### TASK DETAILS
In the material below, the lines containing the word "that" are required; copy each of them.

Animation scripts
####
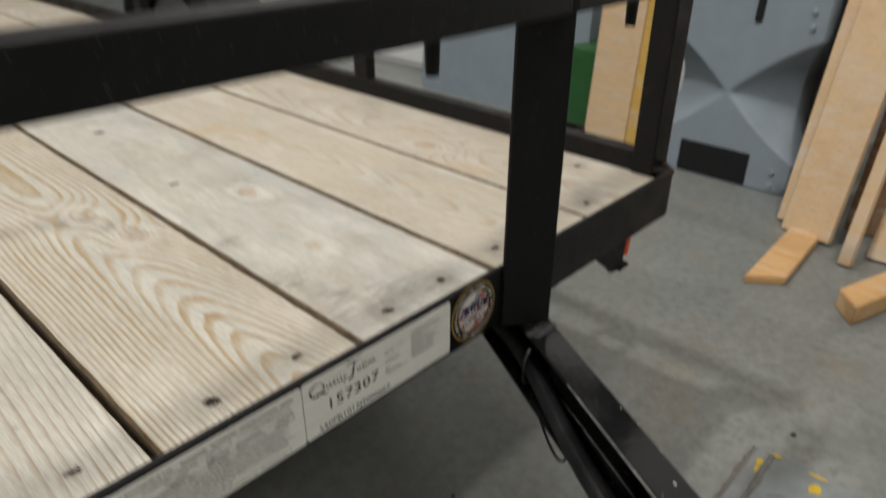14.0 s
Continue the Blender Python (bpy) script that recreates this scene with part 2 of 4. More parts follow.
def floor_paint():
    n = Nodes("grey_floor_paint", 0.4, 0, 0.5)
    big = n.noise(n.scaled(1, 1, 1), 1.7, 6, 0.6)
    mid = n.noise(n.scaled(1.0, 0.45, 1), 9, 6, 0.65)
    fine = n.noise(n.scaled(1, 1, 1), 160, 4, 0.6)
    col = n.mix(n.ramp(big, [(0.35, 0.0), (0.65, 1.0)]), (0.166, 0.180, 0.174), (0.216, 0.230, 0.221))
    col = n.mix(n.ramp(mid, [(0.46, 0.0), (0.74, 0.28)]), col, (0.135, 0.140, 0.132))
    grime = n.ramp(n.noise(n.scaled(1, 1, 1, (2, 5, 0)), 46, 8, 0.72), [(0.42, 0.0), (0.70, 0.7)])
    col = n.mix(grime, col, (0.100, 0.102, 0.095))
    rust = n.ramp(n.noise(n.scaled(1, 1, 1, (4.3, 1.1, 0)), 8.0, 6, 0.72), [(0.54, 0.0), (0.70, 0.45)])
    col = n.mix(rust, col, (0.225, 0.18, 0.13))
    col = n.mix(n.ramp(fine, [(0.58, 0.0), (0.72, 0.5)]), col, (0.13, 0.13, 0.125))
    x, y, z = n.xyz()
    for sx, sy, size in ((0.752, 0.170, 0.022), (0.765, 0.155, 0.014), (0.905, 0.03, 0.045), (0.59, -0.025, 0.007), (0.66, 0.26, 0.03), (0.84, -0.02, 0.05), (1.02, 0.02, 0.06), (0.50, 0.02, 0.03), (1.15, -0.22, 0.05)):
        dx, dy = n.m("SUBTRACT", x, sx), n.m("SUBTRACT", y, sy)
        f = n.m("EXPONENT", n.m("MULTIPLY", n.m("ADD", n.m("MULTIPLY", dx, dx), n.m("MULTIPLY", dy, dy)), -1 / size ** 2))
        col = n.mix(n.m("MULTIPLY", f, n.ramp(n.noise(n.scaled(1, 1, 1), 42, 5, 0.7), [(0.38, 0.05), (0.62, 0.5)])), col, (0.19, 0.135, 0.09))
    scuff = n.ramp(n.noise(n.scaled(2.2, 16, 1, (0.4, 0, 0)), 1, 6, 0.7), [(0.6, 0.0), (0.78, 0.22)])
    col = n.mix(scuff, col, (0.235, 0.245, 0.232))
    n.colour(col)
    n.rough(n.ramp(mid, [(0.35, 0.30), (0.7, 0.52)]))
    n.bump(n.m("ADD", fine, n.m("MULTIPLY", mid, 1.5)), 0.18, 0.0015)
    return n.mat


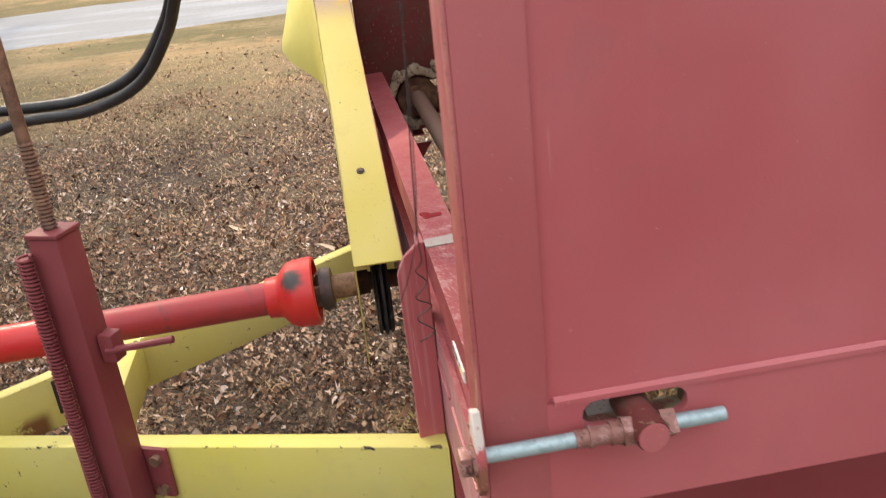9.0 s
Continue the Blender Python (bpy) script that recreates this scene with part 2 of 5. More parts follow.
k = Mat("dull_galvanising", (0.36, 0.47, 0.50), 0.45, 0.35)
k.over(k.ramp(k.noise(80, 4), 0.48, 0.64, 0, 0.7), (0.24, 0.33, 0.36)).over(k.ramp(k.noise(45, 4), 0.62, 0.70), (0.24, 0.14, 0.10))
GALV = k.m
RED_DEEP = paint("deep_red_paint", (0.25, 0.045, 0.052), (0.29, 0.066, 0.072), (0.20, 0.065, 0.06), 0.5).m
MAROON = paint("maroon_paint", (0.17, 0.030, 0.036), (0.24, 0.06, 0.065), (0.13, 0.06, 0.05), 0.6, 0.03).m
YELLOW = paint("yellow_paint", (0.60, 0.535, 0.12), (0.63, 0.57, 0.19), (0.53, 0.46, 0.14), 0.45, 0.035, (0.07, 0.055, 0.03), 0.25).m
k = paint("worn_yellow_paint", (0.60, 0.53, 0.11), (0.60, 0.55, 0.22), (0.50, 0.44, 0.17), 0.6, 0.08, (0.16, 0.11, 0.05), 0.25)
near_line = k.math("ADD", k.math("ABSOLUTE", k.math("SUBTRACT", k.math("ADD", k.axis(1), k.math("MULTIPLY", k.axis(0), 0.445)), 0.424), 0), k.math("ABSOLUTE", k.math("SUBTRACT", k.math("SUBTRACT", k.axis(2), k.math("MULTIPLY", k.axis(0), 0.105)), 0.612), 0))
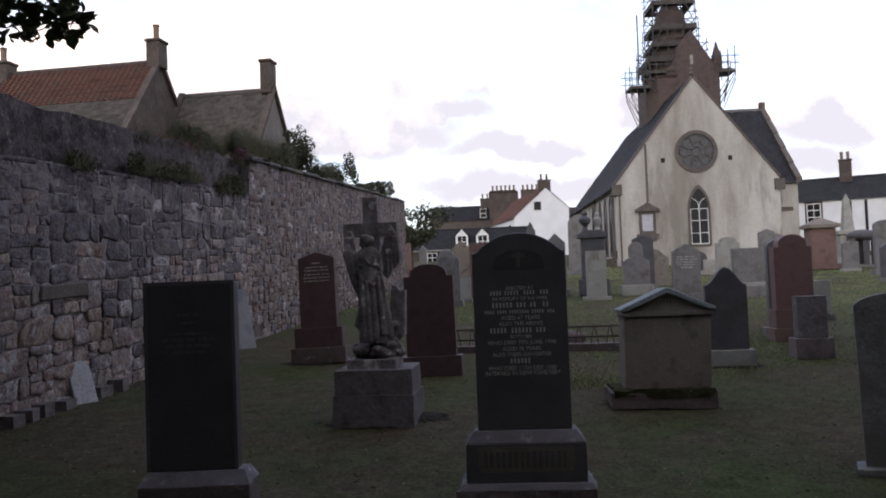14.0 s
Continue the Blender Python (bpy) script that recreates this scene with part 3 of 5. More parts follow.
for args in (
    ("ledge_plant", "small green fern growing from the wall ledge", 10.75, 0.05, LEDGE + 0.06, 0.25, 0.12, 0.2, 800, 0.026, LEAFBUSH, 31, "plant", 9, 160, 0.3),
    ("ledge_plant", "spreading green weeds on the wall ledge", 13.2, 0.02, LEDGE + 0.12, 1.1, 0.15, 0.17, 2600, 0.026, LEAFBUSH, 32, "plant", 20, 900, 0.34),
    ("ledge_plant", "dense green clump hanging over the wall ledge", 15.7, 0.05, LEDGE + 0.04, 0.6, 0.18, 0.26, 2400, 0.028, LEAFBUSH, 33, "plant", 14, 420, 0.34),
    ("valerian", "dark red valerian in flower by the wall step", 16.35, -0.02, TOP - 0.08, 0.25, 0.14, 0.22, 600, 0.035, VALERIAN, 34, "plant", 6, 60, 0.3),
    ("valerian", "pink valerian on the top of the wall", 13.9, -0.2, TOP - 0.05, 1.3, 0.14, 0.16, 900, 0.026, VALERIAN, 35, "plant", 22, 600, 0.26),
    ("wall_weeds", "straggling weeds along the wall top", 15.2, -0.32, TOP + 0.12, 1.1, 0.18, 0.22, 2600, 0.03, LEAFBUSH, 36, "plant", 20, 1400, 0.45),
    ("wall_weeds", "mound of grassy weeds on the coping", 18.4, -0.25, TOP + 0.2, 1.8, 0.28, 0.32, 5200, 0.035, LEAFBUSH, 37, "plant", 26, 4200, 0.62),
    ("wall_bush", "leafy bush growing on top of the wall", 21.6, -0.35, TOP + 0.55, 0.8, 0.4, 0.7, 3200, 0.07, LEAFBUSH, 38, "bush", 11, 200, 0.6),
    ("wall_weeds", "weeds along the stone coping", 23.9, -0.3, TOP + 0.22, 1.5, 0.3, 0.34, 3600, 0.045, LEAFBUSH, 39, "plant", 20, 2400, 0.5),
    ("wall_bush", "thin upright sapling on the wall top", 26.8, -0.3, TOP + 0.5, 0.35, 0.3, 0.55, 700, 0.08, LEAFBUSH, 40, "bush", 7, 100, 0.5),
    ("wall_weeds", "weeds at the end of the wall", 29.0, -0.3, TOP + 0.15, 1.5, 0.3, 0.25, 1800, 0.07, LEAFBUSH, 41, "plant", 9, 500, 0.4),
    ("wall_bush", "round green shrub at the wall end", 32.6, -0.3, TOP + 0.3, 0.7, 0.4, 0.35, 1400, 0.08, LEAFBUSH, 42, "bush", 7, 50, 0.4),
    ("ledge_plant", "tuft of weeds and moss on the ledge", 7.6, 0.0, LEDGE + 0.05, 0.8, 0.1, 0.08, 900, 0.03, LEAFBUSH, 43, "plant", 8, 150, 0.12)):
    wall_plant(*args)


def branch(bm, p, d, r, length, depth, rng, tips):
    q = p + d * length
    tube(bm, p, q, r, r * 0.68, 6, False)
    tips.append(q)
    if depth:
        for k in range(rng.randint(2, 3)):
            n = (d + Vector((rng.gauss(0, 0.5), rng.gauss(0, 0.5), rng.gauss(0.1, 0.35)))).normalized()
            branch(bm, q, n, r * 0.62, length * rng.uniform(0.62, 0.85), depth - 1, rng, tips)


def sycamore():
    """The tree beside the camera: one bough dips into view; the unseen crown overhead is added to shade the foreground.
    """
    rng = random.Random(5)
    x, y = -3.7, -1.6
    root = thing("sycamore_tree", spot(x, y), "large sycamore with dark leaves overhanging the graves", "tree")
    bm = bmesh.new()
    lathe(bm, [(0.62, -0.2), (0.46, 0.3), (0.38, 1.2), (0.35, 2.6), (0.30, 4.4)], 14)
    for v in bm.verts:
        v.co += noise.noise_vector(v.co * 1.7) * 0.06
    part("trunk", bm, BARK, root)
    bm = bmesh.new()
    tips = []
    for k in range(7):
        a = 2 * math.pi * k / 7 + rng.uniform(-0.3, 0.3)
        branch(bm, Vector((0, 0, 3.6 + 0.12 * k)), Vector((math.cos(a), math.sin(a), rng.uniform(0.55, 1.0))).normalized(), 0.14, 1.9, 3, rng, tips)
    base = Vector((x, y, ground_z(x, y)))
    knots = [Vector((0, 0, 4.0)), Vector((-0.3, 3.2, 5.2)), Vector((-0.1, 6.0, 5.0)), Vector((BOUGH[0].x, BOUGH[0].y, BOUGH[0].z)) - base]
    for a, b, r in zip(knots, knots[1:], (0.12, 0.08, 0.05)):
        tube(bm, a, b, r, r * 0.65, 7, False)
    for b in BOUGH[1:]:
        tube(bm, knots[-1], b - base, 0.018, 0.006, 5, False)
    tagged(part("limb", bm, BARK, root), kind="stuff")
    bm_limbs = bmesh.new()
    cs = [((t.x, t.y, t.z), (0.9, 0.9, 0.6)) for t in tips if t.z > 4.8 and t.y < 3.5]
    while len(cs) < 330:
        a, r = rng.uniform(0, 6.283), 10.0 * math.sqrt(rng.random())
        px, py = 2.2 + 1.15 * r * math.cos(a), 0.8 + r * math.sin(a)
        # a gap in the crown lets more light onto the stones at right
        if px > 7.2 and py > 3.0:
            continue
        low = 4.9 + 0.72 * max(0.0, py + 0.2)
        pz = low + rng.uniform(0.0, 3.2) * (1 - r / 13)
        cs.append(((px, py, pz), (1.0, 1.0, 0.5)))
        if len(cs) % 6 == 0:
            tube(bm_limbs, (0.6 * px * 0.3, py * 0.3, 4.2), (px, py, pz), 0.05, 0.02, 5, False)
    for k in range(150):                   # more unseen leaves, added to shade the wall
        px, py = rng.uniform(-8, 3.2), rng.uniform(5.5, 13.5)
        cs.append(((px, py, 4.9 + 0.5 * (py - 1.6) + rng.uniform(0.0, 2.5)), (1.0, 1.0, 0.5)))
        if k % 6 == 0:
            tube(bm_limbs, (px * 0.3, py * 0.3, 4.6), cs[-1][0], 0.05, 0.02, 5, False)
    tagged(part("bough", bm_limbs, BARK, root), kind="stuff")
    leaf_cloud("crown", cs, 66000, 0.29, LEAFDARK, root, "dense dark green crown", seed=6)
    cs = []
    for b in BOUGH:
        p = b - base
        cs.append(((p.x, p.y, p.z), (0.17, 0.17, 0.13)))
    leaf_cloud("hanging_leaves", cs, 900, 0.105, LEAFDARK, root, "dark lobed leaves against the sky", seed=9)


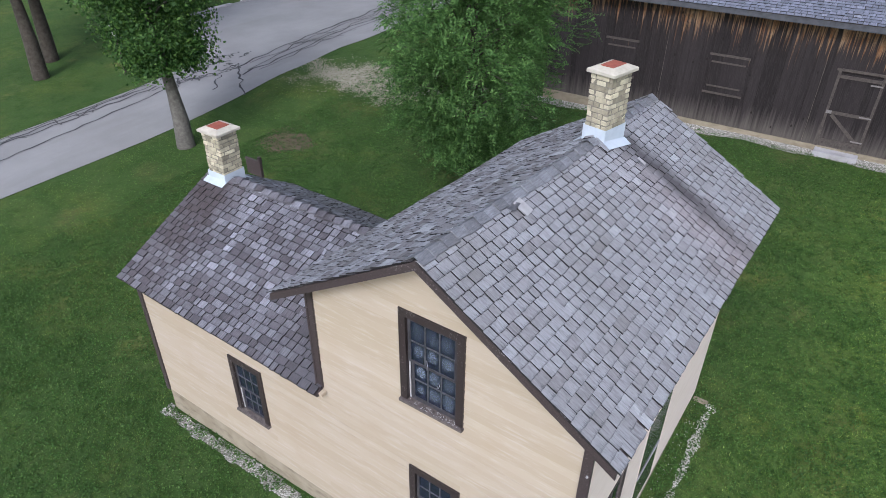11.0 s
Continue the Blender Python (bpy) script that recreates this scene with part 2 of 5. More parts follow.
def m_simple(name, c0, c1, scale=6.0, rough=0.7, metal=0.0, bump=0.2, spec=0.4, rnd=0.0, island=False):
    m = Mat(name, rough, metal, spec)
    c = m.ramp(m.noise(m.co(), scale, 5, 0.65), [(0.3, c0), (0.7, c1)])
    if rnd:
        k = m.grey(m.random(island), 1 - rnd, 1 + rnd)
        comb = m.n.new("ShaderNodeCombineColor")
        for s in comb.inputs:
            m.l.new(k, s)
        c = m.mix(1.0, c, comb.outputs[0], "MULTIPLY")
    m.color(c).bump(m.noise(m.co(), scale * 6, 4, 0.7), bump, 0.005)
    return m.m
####
### RESPONSE TO THE TASK
Continue the Blender Python (bpy) script that recreates this scene with part 2 of 4. More parts follow.
Continue the Blender Python (bpy) script that recreates this scene with part 2 of 5. More parts follow.
Continue the Blender Python (bpy) script that recreates this scene with part 3 of 5. More parts follow.
Continue the Blender Python (bpy) script that recreates this scene with part 2 of 5. More parts follow.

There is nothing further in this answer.